Venía del campo, quizá de la Jara, aquel robusto hombre y se encontró a Cristo caído y sin fuerzas, cuando los soldados romanos le obligaron a llevar la cruz del Maestro. Y Simón lo ayudó a subir los últimos tramos por calle Ganado hasta el Calvario. El Mayor Dolor de una madre es vivir la muerte de un hijo; un hijo tratado cual el peor de los bandidos. En la Cuesta de Belén, justo al lado de su vieja iglesia, Cristo entregó su espíritu al Padre.
El Cristo de la Expiración murió viendo, por última vez, los pinares verdes de Doñana. Y también con su manto y palio verde venía tras Él, la Virgen de la Esperanza, reina del antiguo barrio de los gallegos. Antes de morir, Cristo, desde la cruz, nos dejó a su bendita Madre de las Penas como Reina y Madre de toda la humanidad.
Fue testigo el joven discípulo de Jesús, Juan acompañado de María Magdalena, la primera mujer en conocer el Milagro de su Resurrección. Verdaderamente este era el hijo de Dios dice los evangelios que pronunció el centinela romano. Cristo muerto se nos presenta cada Viernes Santo saliendo de la Parroquia Mayor para enfilar la plaza de los Condes de Niebla y el Palacio de los Duques de Medina Sidonia, a cuya familia le debemos la espléndida imagen del crucificado. Tras Él y rota en llanto, estará la Virgen de la Soledad en sus misterios dolorosos.
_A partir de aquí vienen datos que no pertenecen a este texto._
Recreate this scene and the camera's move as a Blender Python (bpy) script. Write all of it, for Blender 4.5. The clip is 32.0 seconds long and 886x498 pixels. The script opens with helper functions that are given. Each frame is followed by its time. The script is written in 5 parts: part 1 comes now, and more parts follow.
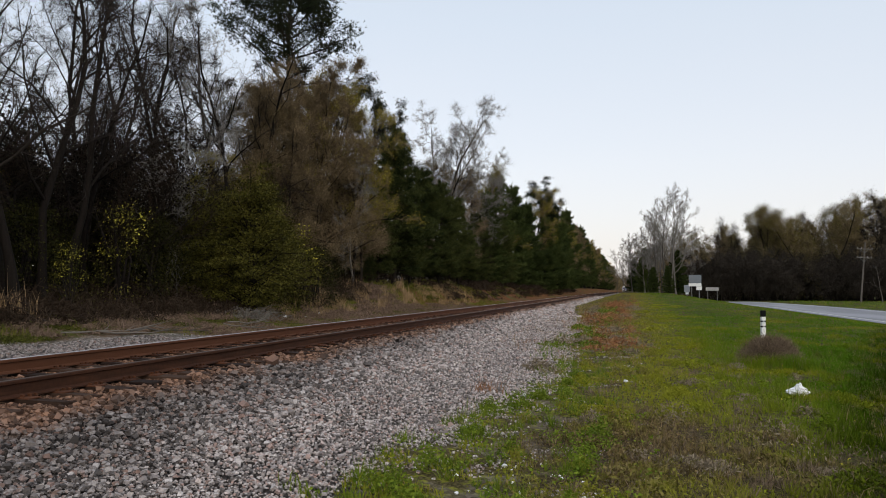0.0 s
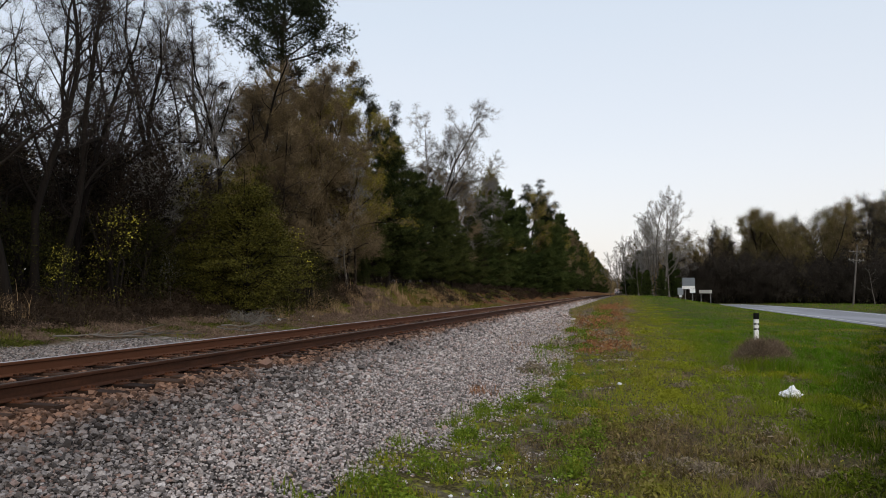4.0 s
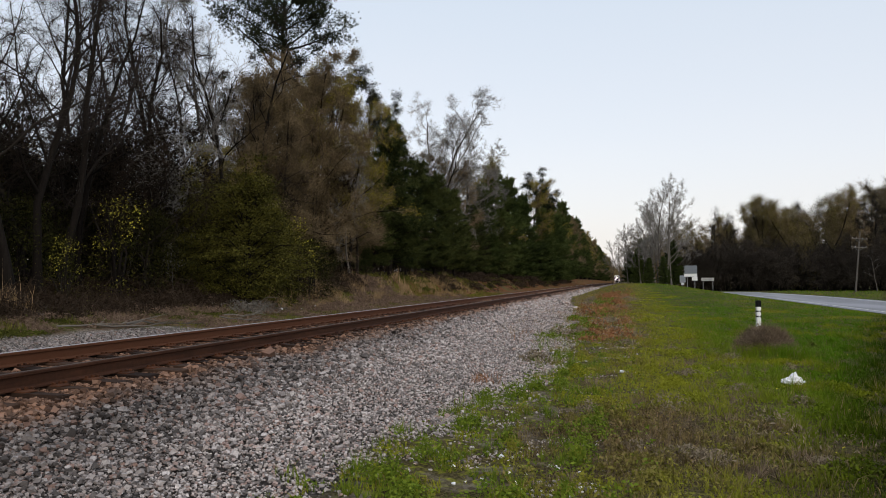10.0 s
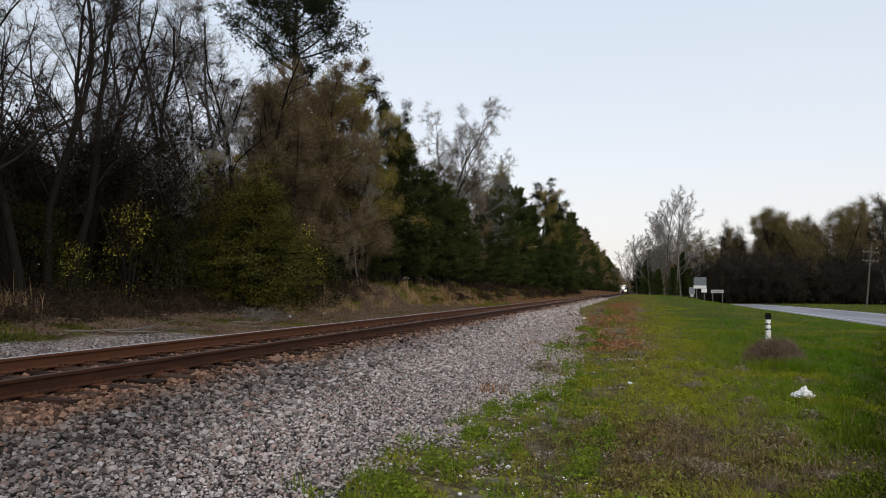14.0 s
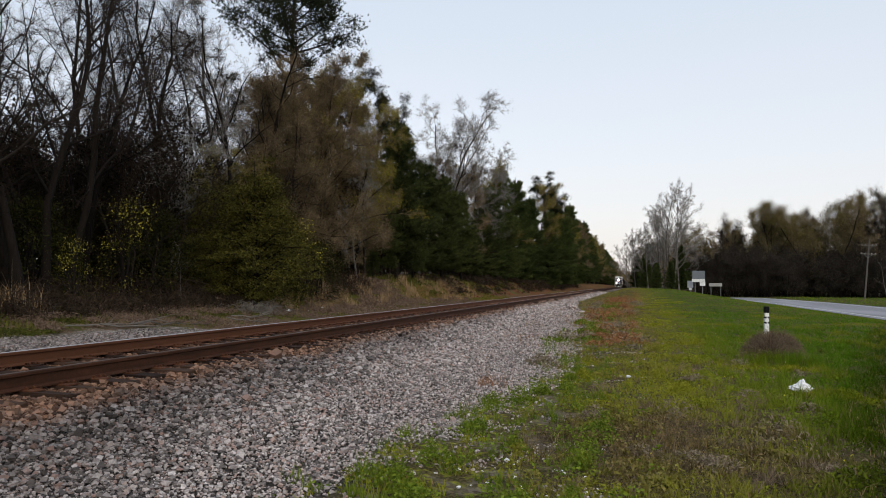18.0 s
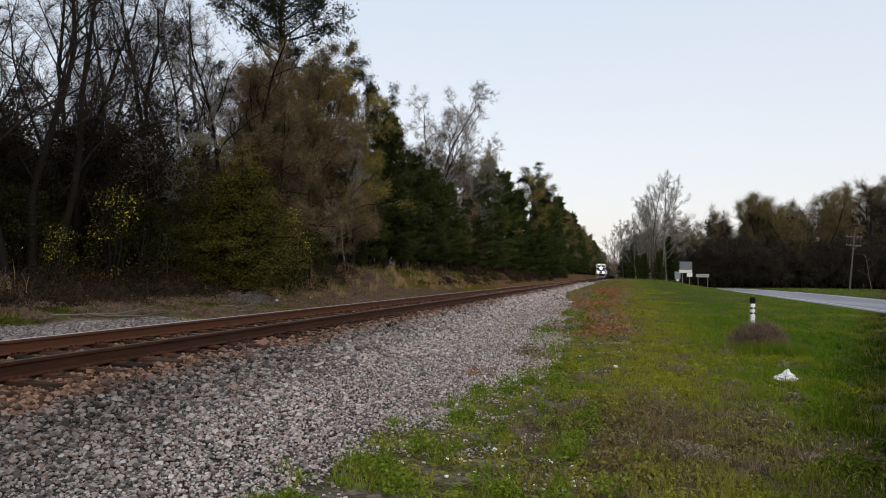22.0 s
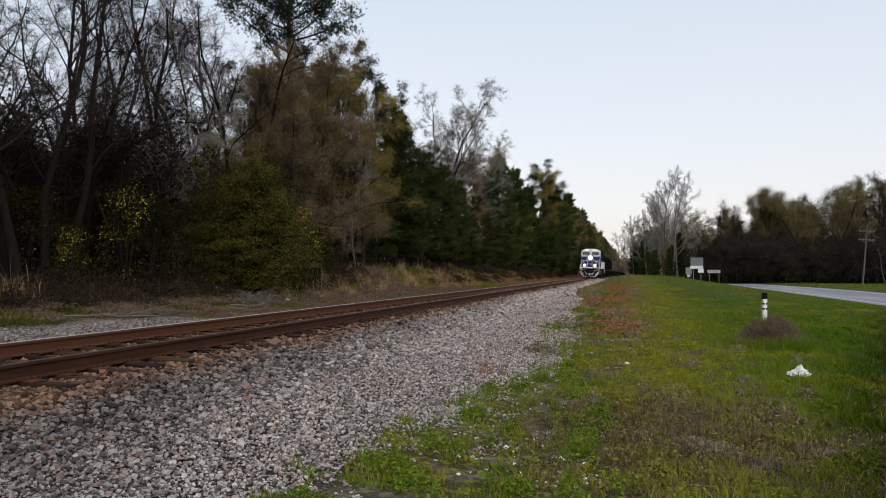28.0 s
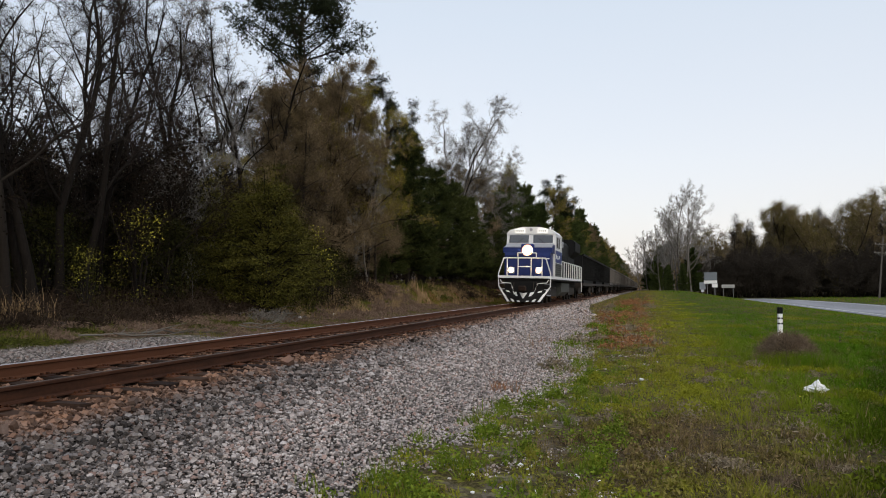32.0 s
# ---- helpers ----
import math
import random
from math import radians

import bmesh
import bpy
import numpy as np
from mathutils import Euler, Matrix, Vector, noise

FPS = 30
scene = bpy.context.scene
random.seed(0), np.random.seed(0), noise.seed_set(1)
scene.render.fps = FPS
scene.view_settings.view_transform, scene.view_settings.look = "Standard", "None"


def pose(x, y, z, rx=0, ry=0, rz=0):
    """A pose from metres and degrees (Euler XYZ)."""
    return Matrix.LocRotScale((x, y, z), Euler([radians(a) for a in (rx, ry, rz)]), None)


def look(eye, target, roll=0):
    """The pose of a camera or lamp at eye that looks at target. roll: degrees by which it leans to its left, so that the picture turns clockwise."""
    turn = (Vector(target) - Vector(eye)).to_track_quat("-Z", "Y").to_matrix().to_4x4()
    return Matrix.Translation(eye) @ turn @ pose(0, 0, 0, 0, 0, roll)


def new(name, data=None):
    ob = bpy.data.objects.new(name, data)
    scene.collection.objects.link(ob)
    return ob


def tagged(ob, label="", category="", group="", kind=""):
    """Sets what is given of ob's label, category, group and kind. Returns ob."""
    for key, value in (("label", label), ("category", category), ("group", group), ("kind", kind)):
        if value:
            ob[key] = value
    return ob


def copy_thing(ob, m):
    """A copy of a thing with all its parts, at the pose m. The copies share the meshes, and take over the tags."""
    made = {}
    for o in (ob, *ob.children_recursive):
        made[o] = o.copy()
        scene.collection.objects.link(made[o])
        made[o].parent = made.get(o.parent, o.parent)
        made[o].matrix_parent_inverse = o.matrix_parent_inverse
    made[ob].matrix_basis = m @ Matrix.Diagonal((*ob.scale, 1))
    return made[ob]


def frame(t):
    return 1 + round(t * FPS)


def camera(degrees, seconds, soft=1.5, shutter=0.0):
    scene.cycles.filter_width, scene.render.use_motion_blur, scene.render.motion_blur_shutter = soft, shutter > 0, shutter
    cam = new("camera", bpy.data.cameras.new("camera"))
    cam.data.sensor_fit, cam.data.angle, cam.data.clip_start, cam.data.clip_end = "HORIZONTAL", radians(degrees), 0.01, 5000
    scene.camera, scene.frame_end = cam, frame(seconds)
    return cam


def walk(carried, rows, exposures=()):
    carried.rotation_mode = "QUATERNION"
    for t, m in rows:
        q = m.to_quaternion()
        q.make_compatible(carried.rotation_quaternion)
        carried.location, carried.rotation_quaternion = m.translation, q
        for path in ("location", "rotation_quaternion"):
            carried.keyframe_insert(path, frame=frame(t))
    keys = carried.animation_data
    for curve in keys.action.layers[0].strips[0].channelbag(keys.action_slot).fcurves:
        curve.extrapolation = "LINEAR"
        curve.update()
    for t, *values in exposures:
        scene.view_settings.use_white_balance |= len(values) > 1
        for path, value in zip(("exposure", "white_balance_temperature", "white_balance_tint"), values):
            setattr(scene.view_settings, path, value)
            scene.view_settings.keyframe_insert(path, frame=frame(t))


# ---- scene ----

Los vencejos revolotean por el Pradillo anunciando la muerte de Cristo, que como una azucena tronchada se nos muestra en el regazo de la Madre. No puede existir más dolor en este mundo que ver la muerte de un hijo, no hay mas Angustias que la tuya. Tú, María, que lo acunabas en tus brazos en Nazaret cuando solo era un niño, lo ves ahora muerto en esos mismos brazos.
Toda la desesperación y la angustia de esta vida, queda empequeñecido ante la imponente presencia de tu paso carmelitano. Ha muerto Cristo y las cigüeñas lloran en sus nidos al ver salir la urna del Santo Entierro de la Iglesia de San Francisco. Las palomas de su plaza revolotean alrededor del paso de la Soledad de María queriendo mitigar la pena de una madre rota en lágrimas. Y las golondrinas se afanan en cambiar los tres clavos que la Virgen lleva en sus manos, y colocarle tres rosas blancas que secara el llanto cual si fuera un pañuelo. Pasa el sábado, todo nos parece derrota y soledad,
Sanlúcar está como dormida, aletargada por haber vivido la Pasión y Muerte de Cristo. Todo parece terminado, la esperanza derrotada, la alegría se torno en sufrimiento, la fe perdida, la ilusión desvanecida… Y, sin embargo, al amanecer del primer día de la semana la tumba está vacía. De la penumbra del templo franciscano surge airosa la figura del Cristo Resucitado. La muerte ha sido vencida, la Paz anidará por siempre en nuestro corazón. La fe perdida ha vuelto y ya nada será igual. La esperanza inunda nuestras vidas. ¿Dónde está muerte tu victoria. ¡Aleluya!, Cristo vive.